Two-dimensional electron crystals were discovered in the laboratory in the 1990s, and were predicted as far back as 1934 by renowned Hungarian physicist Eugene Wigner.
“Picture a sandwich, and the ham in the middle is your electrons,” explained lab director Dr. Guillaume Gervais.
“In a 2D electron crystal, the electrons are squeezed between two materials and they’re very two dimensional. They can move on a plane, like billiard balls on a pool table, but there’s no up and down motion.
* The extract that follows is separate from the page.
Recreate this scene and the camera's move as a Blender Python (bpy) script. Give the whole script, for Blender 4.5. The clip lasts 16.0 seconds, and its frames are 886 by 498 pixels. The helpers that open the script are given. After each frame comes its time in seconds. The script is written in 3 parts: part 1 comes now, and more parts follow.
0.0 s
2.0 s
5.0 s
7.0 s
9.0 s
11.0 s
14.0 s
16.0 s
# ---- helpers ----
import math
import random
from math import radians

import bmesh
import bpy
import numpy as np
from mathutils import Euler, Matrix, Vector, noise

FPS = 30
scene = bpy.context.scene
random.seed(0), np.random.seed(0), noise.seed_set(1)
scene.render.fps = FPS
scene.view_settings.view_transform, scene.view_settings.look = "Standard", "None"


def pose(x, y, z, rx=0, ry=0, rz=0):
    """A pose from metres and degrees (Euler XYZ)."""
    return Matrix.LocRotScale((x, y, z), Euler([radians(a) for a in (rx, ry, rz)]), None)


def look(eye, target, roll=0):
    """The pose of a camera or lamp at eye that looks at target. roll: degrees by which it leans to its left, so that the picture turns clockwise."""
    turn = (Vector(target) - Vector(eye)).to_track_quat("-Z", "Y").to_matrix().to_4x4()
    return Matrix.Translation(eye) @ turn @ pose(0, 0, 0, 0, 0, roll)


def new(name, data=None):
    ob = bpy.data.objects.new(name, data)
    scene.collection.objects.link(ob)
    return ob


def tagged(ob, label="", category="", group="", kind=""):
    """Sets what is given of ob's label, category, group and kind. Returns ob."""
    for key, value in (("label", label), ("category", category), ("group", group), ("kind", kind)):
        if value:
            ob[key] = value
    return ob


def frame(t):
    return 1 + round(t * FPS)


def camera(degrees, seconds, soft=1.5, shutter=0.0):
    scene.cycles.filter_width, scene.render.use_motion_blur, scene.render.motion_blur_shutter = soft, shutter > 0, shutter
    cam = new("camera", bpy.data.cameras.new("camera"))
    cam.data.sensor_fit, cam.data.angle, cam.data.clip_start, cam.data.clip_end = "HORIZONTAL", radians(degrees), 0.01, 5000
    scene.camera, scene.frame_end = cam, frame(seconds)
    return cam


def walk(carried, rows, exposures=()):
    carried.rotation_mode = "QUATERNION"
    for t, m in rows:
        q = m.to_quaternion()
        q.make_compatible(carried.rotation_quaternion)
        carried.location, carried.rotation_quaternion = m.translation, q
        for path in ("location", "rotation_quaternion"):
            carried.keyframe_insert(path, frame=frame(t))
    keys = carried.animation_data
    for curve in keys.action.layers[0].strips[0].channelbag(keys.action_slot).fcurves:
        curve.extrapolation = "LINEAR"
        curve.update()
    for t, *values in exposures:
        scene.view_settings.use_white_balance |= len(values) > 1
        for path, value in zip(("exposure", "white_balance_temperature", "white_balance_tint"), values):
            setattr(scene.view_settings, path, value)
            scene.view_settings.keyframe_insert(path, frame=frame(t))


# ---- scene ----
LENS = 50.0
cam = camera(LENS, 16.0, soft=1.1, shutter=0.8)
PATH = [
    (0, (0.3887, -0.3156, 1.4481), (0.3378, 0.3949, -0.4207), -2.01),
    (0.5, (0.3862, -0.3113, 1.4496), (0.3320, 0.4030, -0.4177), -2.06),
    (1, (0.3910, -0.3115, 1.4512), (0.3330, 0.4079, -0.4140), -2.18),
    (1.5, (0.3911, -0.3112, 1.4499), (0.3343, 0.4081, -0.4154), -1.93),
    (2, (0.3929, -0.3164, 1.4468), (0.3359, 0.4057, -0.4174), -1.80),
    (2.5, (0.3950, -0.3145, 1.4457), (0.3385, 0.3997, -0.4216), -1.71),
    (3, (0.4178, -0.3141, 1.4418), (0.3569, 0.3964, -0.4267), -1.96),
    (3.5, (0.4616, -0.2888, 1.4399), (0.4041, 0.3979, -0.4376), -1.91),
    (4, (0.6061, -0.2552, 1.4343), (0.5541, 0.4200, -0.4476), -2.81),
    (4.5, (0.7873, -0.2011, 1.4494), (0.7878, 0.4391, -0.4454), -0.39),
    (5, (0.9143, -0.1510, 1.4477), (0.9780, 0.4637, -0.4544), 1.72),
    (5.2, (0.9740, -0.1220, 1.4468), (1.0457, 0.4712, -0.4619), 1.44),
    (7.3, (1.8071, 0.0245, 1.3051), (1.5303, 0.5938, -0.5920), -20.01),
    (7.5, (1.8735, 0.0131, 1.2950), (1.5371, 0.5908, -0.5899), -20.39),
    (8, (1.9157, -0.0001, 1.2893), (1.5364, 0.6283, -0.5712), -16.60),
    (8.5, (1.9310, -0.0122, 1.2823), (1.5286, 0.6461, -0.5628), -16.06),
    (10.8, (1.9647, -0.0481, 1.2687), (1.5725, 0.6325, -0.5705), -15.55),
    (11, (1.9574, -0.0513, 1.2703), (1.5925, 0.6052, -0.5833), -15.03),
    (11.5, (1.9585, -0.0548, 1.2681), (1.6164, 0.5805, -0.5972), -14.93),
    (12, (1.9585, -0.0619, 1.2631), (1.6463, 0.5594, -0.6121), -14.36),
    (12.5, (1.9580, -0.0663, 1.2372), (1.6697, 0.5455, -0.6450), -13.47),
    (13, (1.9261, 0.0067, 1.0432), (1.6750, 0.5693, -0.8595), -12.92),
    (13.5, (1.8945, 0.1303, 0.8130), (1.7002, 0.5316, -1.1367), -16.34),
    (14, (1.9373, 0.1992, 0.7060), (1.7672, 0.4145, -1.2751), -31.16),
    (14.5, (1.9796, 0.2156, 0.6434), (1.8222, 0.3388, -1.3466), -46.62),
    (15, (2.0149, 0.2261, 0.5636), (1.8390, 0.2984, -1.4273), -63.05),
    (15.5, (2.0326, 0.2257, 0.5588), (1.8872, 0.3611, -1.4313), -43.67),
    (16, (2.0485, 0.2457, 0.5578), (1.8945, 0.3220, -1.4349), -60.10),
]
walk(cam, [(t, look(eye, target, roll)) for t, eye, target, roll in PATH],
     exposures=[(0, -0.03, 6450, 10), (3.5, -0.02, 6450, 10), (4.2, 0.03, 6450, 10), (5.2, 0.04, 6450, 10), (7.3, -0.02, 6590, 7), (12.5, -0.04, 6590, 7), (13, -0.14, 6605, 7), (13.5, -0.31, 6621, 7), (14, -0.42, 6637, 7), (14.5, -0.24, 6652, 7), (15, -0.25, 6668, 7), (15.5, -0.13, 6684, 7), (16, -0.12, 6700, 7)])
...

There’s a thickness, but they’re stuck.”
Until an accidental discovery during one of Gervais’ earliest ultra-low temperature experiments in 2005, however, no one predicted the existence of quasi-three-dimensional electron crystals.
“We decided to tweak the two-dimensionality by applying a very large magnetic field, using the largest magnet in the world at the Magnet Lab in Florida,” he said. “You only have access to it for about five days a year, and on the third day, something totally unexpected popped.”
His “pop” was the startling transformation of a two-dimensional electron system inside the semiconducting material into a quasi-three-dimensional system, something existing theory did not predict.
“It’s actually not quite 3-D, it’s an in-between state, a totally new phenomenon,” he said. “This is the kind of thing the theoreticians love. Now they’re scratching their heads and trying to fine-tune their models.”